On the northern shoulder of Inwood Hill are the ruins of Cock Hill Fort. This was a redoubt that sheltered the British troops in 1776.  Along the high cliffs even today may be seen great mounds of oyster shells that are the relics of meals eaten by the original owners of Manhattan centuries ago.  At the base of the cliff is a spring from which a brook meanders down the bend in old Spuyten Duyvil Creek at “No Man’s Island.”  In a tiny triangle of meadowland at the junction of the brook and the larger stream is the only building within sight—a small boathouse.  A crooked trail leads to Prescott Avenue (now Payson Avenue) and the outside world of dusty, paved streets, clanging trolley cars and the crowded trains of the Subway.

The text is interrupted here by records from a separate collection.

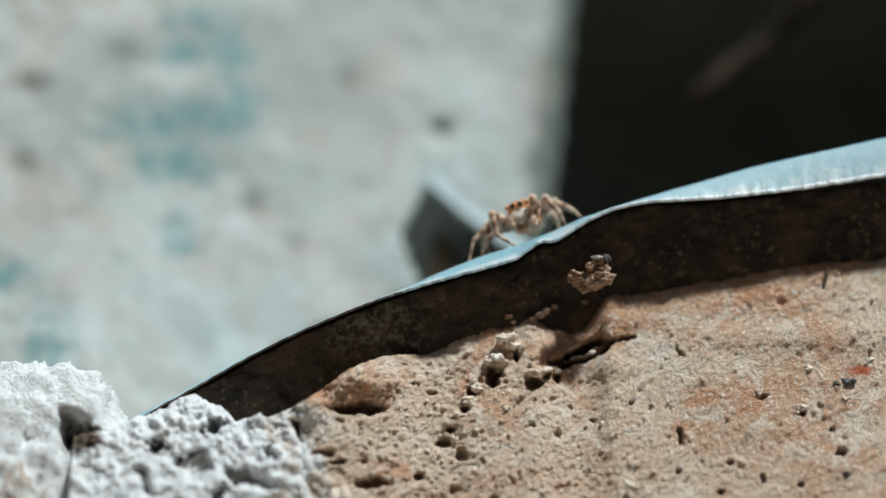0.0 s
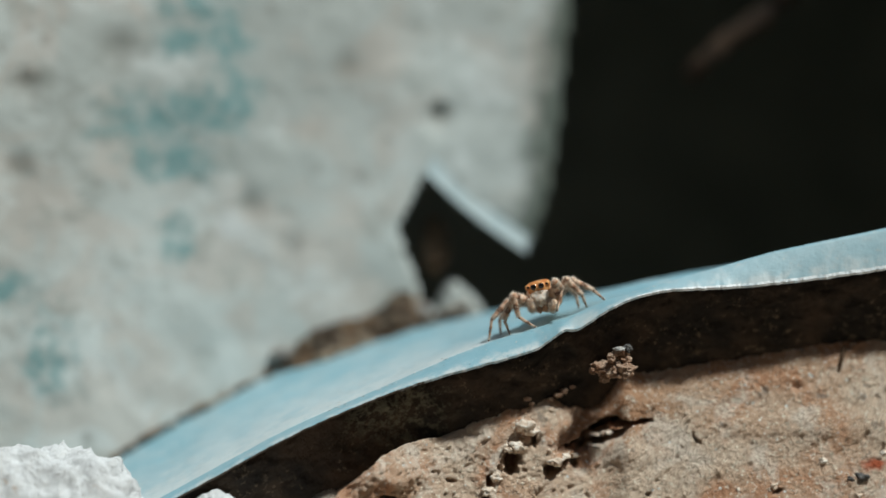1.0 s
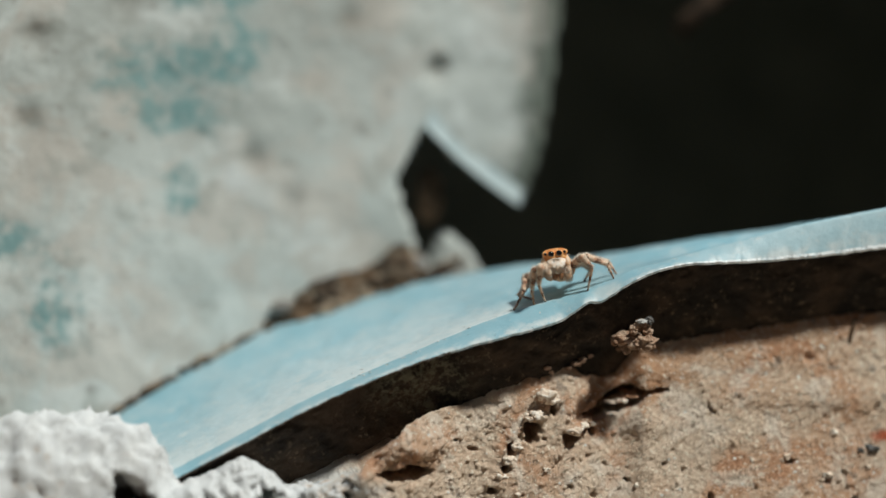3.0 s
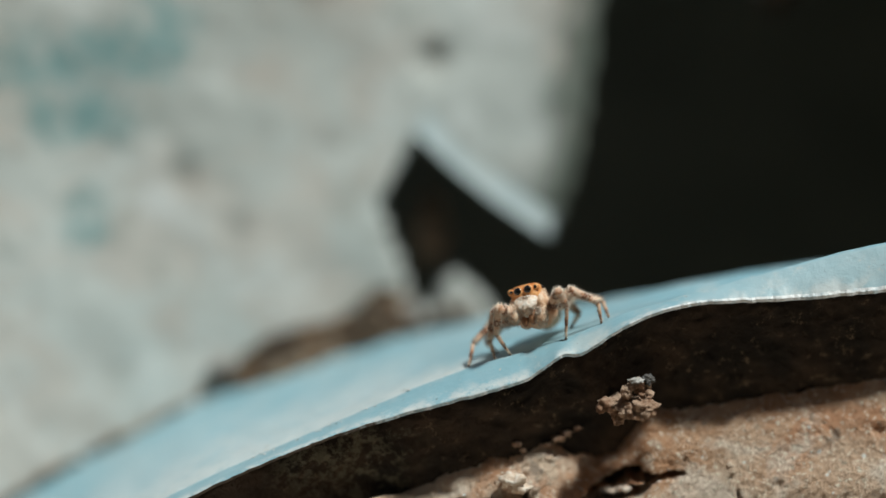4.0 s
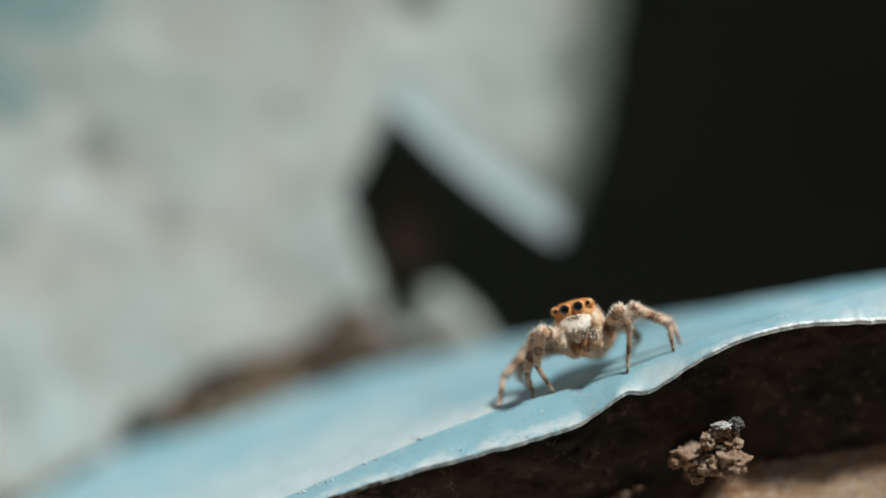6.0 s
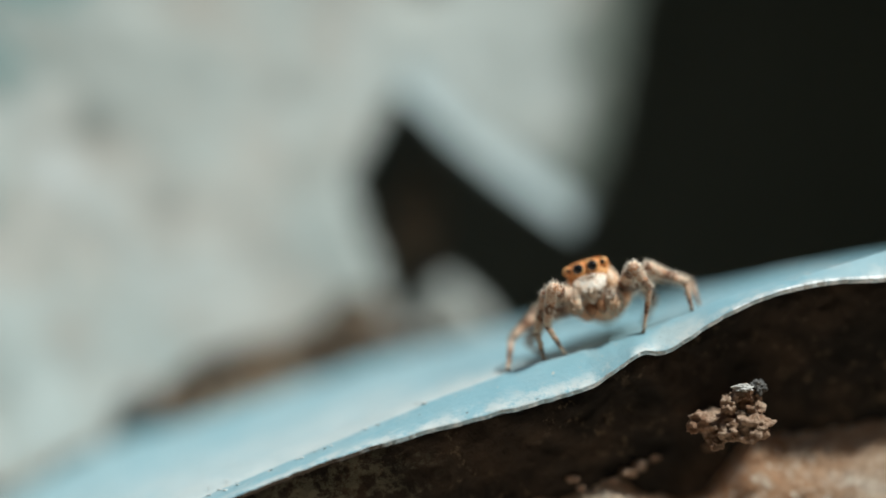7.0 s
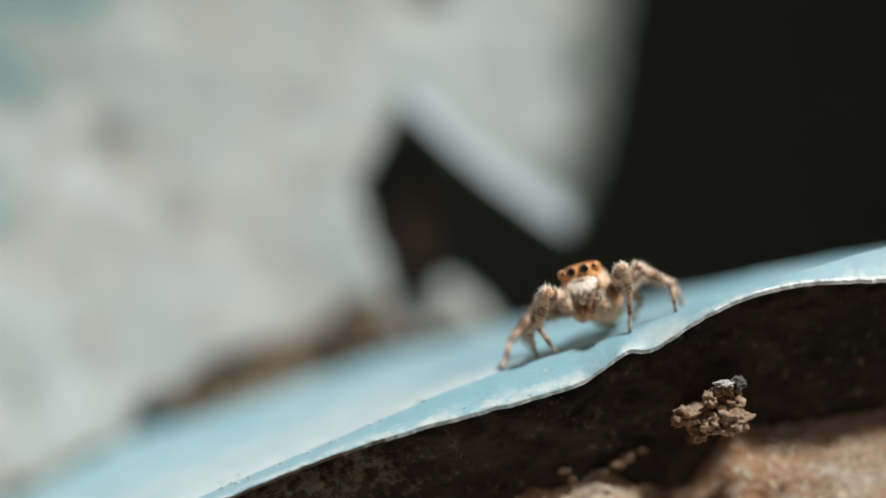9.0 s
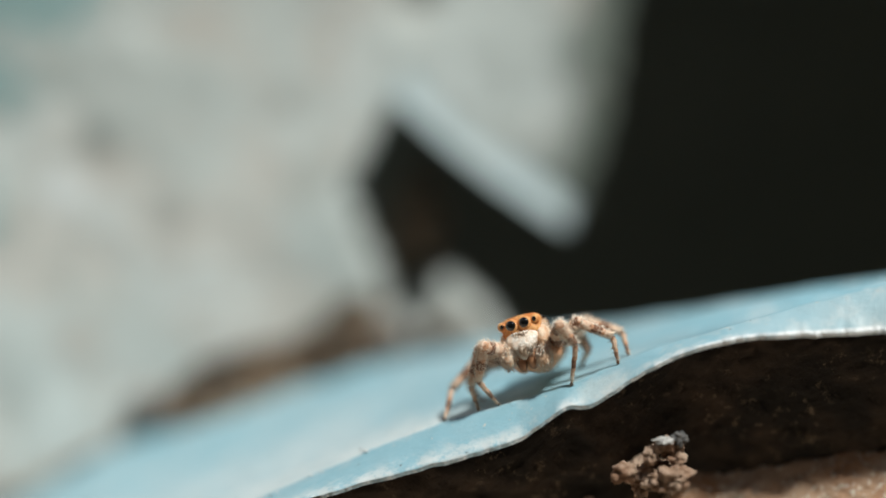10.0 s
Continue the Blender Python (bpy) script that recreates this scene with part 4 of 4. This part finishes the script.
def limb(name, length, r0, r1, parent, seed, hairs, hair_length):
    n = 11
    pts = [(0.025 * math.sin(seed + 2 * i), 0.025 * math.cos(seed * 2 + 1.7 * i), length * i / (n - 1)) for i in range(n)]
    rad = [(r0 + (r1 - r0) * i / (n - 1)) * (1 + 0.14 * math.sin(math.pi * i / (n - 1)) + 0.05 * math.sin(1.9 * i + seed)) * (0.72 if i in (0, n - 1) else 1) for i in range(n)]
    ob = part(name, tube(pts, rad, 12), LEG, parent)

    def surface(rng):
        s, a = rng.random(), rng.uniform(0, 6.2832)
        d = Vector((math.cos(a), math.sin(a), 0))
        r = r0 + (r1 - r0) * s
        return d * r + Vector((0, 0, length * s)), d, Vector((0, 0, 1))

    part("leg_hair", fuzz(hairs, surface, hair_length, 0.017, seed, 0.5), HAIR, ob, "pale leg hair")
    part("leg_bristle", fuzz(6, surface, hair_length * 2.2, 0.014, seed + 7, 0.2), BROWN, ob, "thin dark bristles")
    return ob


LEG_SETS = []
for k, leg in enumerate(LEGS):
    ls = lengths(leg)
    obs = [limb("thigh", ls[0], 0.34, 0.40, spider, 40 + k, 520, 0.32), limb("shin", ls[1], 0.31, 0.19, spider, 60 + k, 380, 0.27), limb("foot", ls[2], 0.16, 0.075, spider, 80 + k, 170, 0.15)]
    part("joint", ball((0, 0, ls[0]), (0.35, 0.35, 0.36), 0.12, 70 + k), LEG, obs[0])
    part("joint_hair", fuzz(120, on_ball((0, 0, ls[0]), (0.35, 0.35, 0.36), lambda d: True, (0, 0, 1)), 0.24, 0.02, 75 + k, 0.4), HAIR, obs[0])
    part("claw_tuft", ball((0, 0, ls[2] - 0.06), (0.10, 0.10, 0.13), 0.2, 90 + k, 2), BROWN, obs[2], "dark brown claw tuft")
    LEG_SETS.append((leg, ls, obs))


def motions():
    spider.location = mm(0, 0, 0)
    times = [0, 0.25, 0.5, 0.75, 1, 1.1, 1.2, 1.3, 1.4, 1.5, 1.6, 1.7, 1.8, 1.9, 2.0, 2.1, 2.2, 2.3, 2.4, 2.5, 2.6, 2.7, 3.2, 3.8, 4, 4.5, 5, 5.5, 5.7, 6.2, 6.8, 7, 7.5, 8, 8.5, 9, 9.5, 10]
    rows = []
    for t in times:
        m = body_pose(t)
        rows.append((t, Matrix.Translation(m.translation * 0.001) @ m.to_3x3().to_4x4()))
    walk(body, rows)
    for leg, ls, obs in LEG_SETS:
        pts = [(t, chain(leg, t, ls)) for t in times]
        for i, ob in enumerate(obs):
            walk(ob, [(t, along(p[i], p[i + 1])) for t, p in pts])


motions()
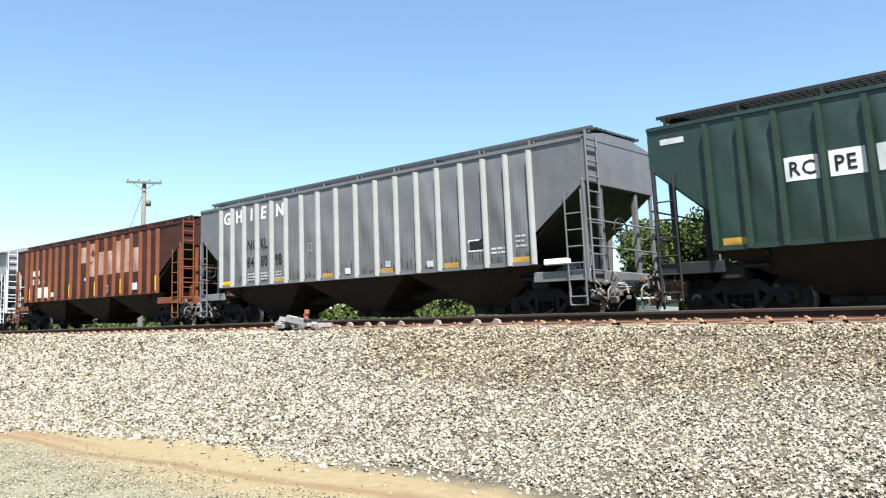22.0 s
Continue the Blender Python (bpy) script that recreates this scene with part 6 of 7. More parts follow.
# three short tank cars of one owner
for i, lb, mt, num, inner, lab in ((7, 0.5, TANK_BLACK, "190274", (-2.31, -0.64, 0.95, 3.36), "black tank car with a white diamond and red scrawls"), (8, -0.29, TANK_BLACK, "190303", (-2.43, -0.88, 1.54, 3.39), "black tank car with a pale yellow scrawl"), (9, 0.24, TANK_PALE, "190263", (-2.49, -0.46, 2.46), "faded grey tank car with a pale ladder")):
    h = TRAIN[i][2]
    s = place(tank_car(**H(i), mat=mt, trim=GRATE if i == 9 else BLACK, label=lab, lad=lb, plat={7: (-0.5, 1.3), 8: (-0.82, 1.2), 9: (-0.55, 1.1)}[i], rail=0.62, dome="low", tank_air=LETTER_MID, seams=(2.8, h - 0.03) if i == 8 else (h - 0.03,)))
    for q in (-1, 1):
        s.mark("reflective_strip", q * (h - 0.15) - 0.05, q * (h - 0.15) + 0.05, 1.62, 2.45, YELLOW_OLD, "faded amber reflective strip", steps=6, lean=q * -0.12)
    for x in inner:
        s.mark("reflective_strip", x - 0.045, x + 0.045, 2.0, 2.42, YELLOW_OLD, "faded amber reflective strip")
    s.text("DMIX " + num, -4.45, 2.15, 0.23, LETTER_GREY, bold=0.8)
    s.bars(-4.1, 1.92, 1.6, 3, 0.05, LETTER_GREY, i, 2.0)
    s.table(3.85, 5.0, 1.95, 2.45, LETTER_GREY, i)
    s.frame_box(3.65, 4.25, 1.5, 1.72, 0.03, CREAM if i != 7 else SPRAY["red"])
    s.bars(2.4, 1.7, 0.9, 2, 0.05, LETTER_GREY, i + 3)
    head_marks(s.car, h, 1.585, 2.44, LETTER_GREY, i, 2.85)
    if i == 7:
        s.stain(-0.9, 0.25, 2.4, 3.75, SPRAY["soot"], 6, "paint_patch", "faded brownish patch beside the ladder")
        s.blob(m := Mesh(), [(2.02, 2.84), (2.35, 3.03), (2.85, 3.36), (3.1, 3.05), (3.33, 2.78), (2.95, 2.48), (2.6, 2.22), (2.3, 2.38)], 0.012)
        part("graffiti", m, SPRAY["white"], s.car, "large white sprayed diamond")
        s.drawn([[(0.05, 0.5), (0.3, 0.75), (0.6, 0.7), (0.35, 0.45), (0.2, 0.2)], [(0.9, 0.75), (0.6, 0.6), (0.4, 0.25), (0.45, 0.05)], [(0.35, 0.9), (0.6, 0.85)]], 2.1, 3.25, 2.3, 3.3, SPRAY["dim"], 0.035, "grey leaf-like strokes on the diamond", True)
        s.letter_bars(2.12, 1.9, 0.3, 3, SPRAY["dim"], 1.35)
        s.frame_box(2.02, 2.6, 1.3, 1.78, 0.06, SPRAY["red"], "graffiti", "red sprayed box")
        s.frame_box(3.78, 4.42, 1.42, 1.78, 0.05, SPRAY["red"], "graffiti", "red sprayed box")
        s.tag(2.65, 3.7, 1.35, 1.8, SPRAY["red"], 6, 0.05, 4, "red sprayed strokes")
        s.tag(2.1, 2.5, 1.38, 1.7, SPRAY["dust"], 7, 0.04, 2)
        s.tag(-1.6, -0.5, 1.42, 1.95, SPRAY["silver"], 8, 0.03, 3, "pale sprayed scribble")
        s.tag(-2.1, -1.6, 1.55, 1.75, SPRAY["dim"], 3, 0.03, 2)
        s.tag(0.98, 2.05, 1.3, 1.68, SPRAY["silver"], 9, 0.03, 4)
        hs = HeadSkin(s.car, h)
        hs.bubbles(-1.3, -0.72, 2.5, 2.92, SPRAY["white"], 10, 3, 0.045)
        hs.bubbles(-1.32, -0.95, 1.65, 2.15, SPRAY["silver"], 4, 1, 0.05)
        hs.tag(-0.9, -0.3, 1.55, 2.05, SPRAY["pink"], 6, 0.035, 3)
    elif i == 8:
        s.runes(0.25, 1.75, 1.42, 2.0, "lime", "black", 7, 4, 0.15, 0.015, "pale yellow sprayed strokes with black rims")
        s.tag(1.85, 2.55, 1.55, 2.0, SPRAY["dim"], 5, 0.04, 4)
        s.tag(0.15, 0.75, 2.08, 2.28, SPRAY["silver"], 3, 0.04, 3)
        s.tag(-2.5, -1.48, 1.96, 2.22, SPRAY["lime"], 3, 0.035, 3)
        s.tag(-2.9, -1.8, 1.5, 1.62, SPRAY["maroon"], 4, 0.025, 5)
        HeadSkin(s.car, h).stain(-0.75, -0.1, 2.95, 3.2, SPRAY["black"], 3, "paint_patch", "black touched-up patch")
    else:
        s.mark("paint_patch", -0.15, 0.02, 1.6, 3.7, SPRAY["silver"], "pale painted strip beside the ladder", steps=10)
        s.bars(-2.7, 3.05, 0.4, 3, 0.06, SPRAY["white"], 4)
        for x0, z0 in ((-3.0, 3.55), (1.0, 3.6), (3.5, 3.5), (-4.5, 3.4)):
            s.stain(x0, x0 + 0.7, z0, z0 + 0.12, SPRAY["silver"], int(x0 * 7) % 9, "paint_patch")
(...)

Inwood Valley in 1916. (NY-HS)

It cannot be many years before this primeval part of the city at the Northern end of Manhattan Island will be submerged like the rest with the flood of tenement houses that has inundated the undulating fields of the Dyckman Valley.  The future of Inwood Hill probably will be decided by two great improvements that the city is planning.  One of these is the extension of Riverside Drive and the other the building of the Henry Hudson Memorial Bridge.  When these projects are carried out the wild beauty and the charm of isolation that Inwood Hill now possesses will be lost forever.  The city has placed upon the map the extension of Riverside Drive along the western face of the hill, 170 feet above the river and connecting with the present drive by means of an arched masonry viaduct spanning the valley at Dyckman Street.  The site of the Hudson Memorial Bridge has been decided upon and a strip of land from the Harlem Ship Canal to the top of Cock Hill is in the process of condemnation.  There is a plan to acquire the tree-crowned bluff which adjoins the property now being secured for the bridge and as much as possible of the forest that extends down the east side of the hill and includes the site of the ancient Indian village.  This would cost about $200,000.  Another plan advocates the purchase of the entire hill at a cost of $3,000,000.”

The Northern Tip of Manhatttan, Inwood Hill, 1931, MCNY.